### [TO DO]
Copy out the whole listing exactly as written, leaving the pictures behind.

-- Begin GIVEN INFORMATION --

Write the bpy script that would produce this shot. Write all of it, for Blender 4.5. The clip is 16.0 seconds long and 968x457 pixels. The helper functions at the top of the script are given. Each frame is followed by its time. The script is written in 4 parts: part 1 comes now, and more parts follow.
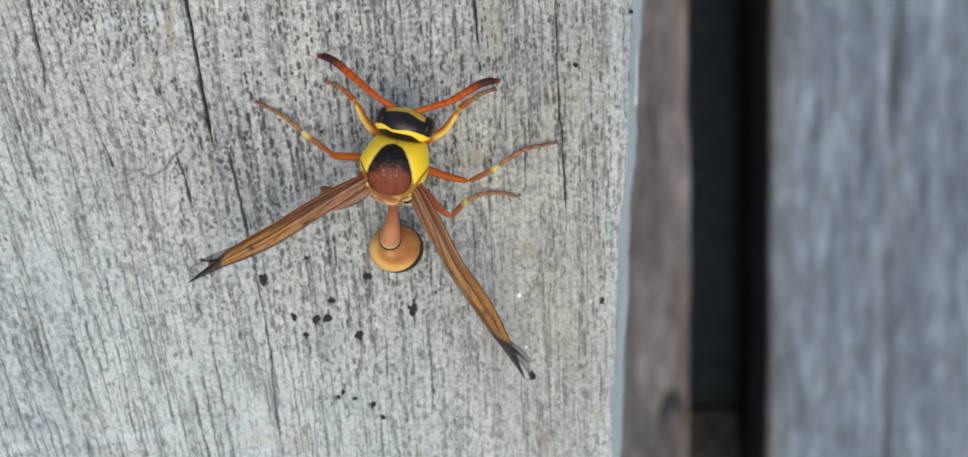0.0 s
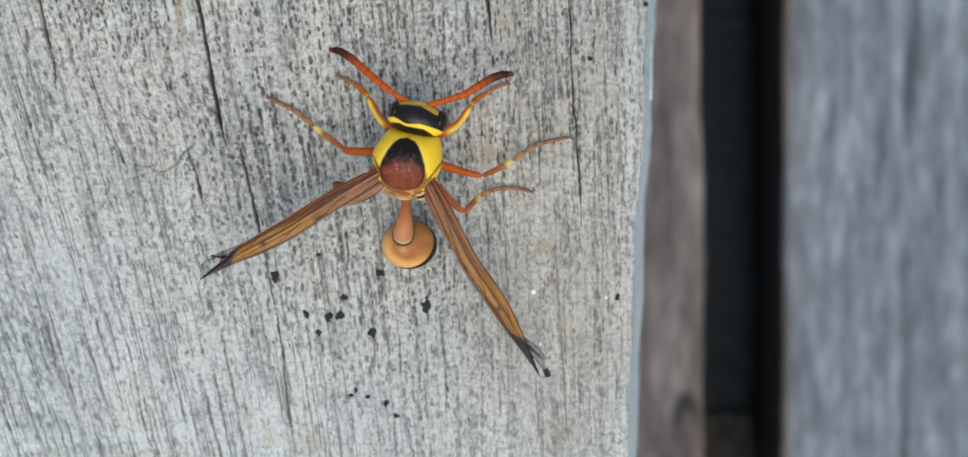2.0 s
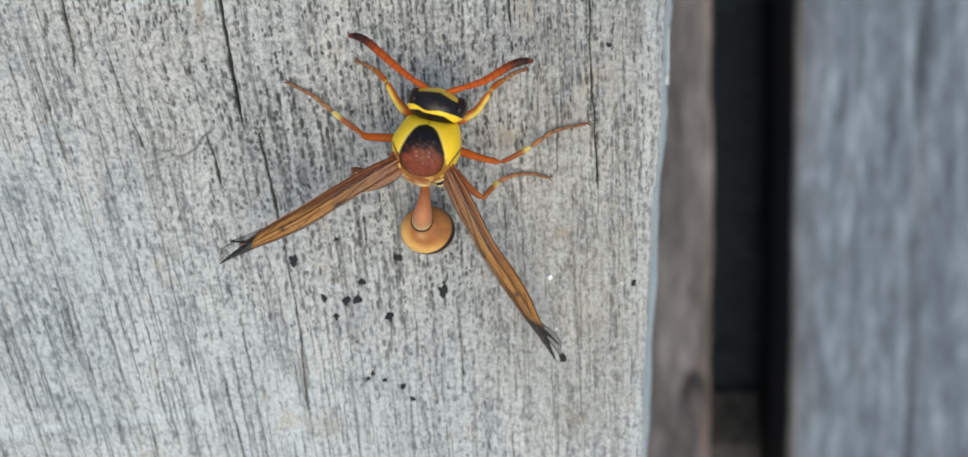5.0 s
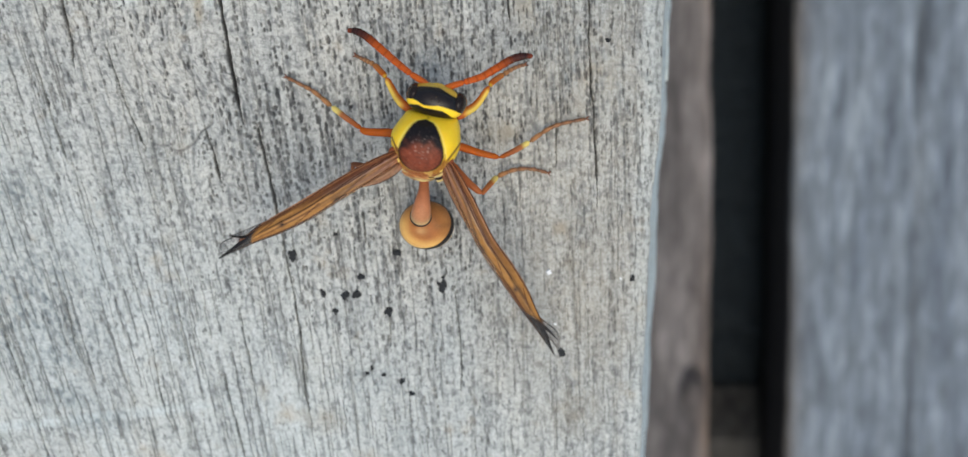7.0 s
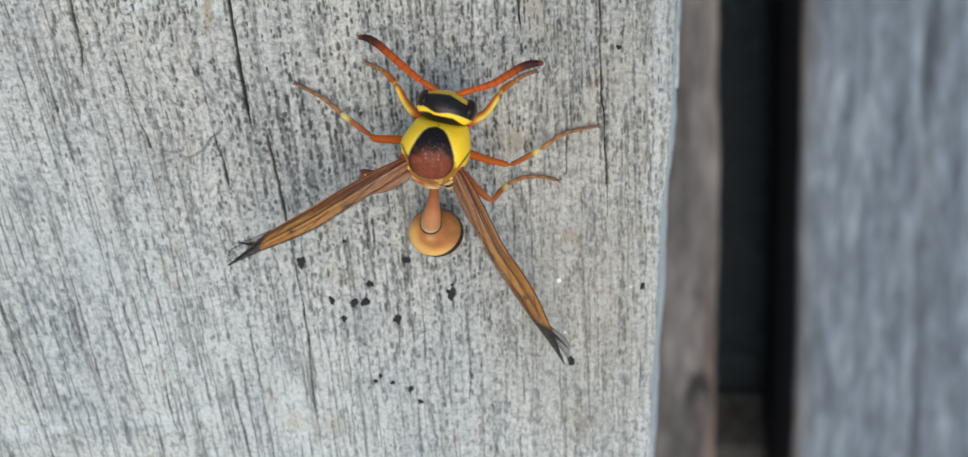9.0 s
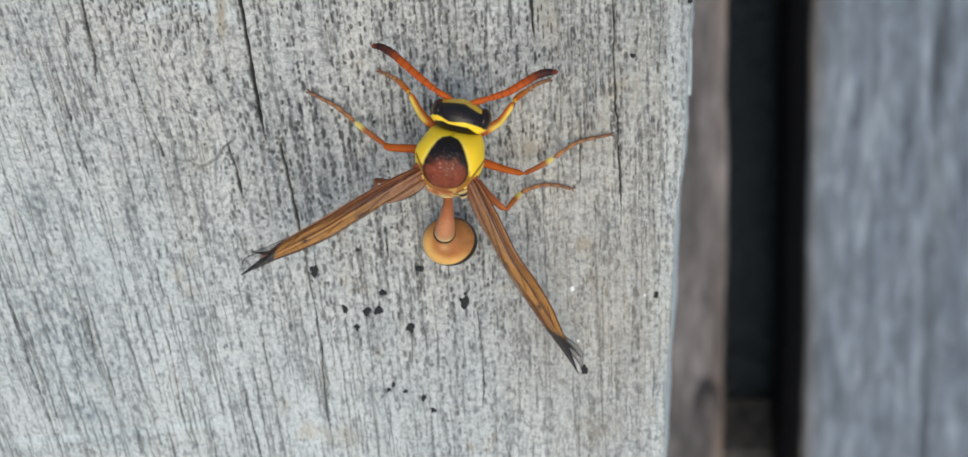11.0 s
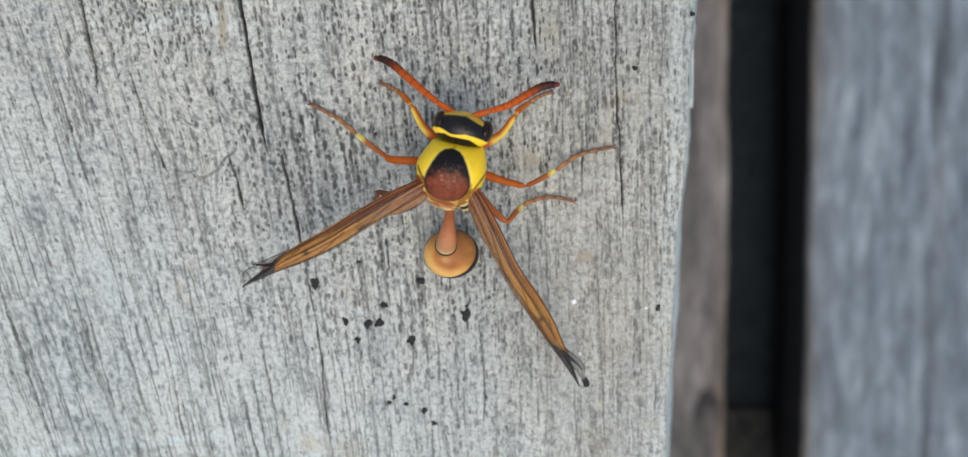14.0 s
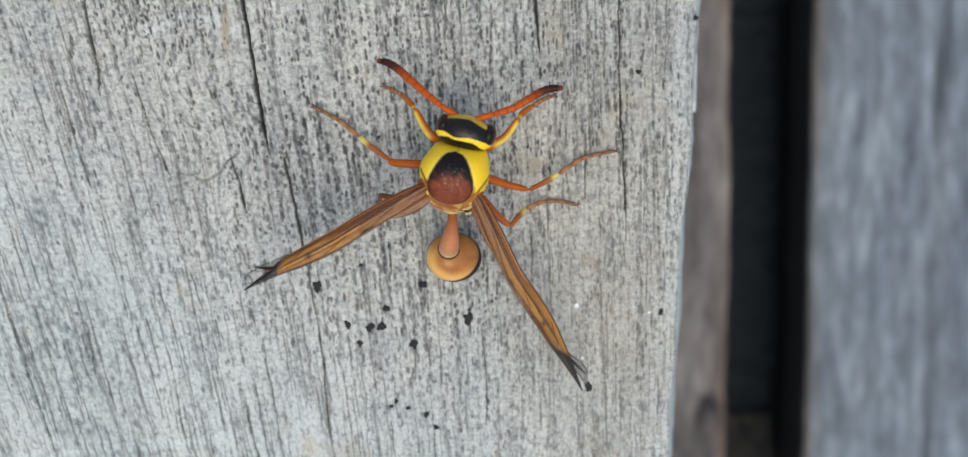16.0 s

-- End GIVEN INFORMATION --

### [RESULT FOR THIS TASK]
Write the bpy script that would produce this shot. Write all of it, for Blender 4.5. The clip is 16.0 seconds long and 968x457 pixels. The helper functions at the top of the script are given. Each frame is followed by its time. The script is written in 4 parts: part 1 comes now, and more parts follow.
0.0 s
2.0 s
5.0 s
7.0 s
9.0 s
11.0 s
14.0 s
16.0 s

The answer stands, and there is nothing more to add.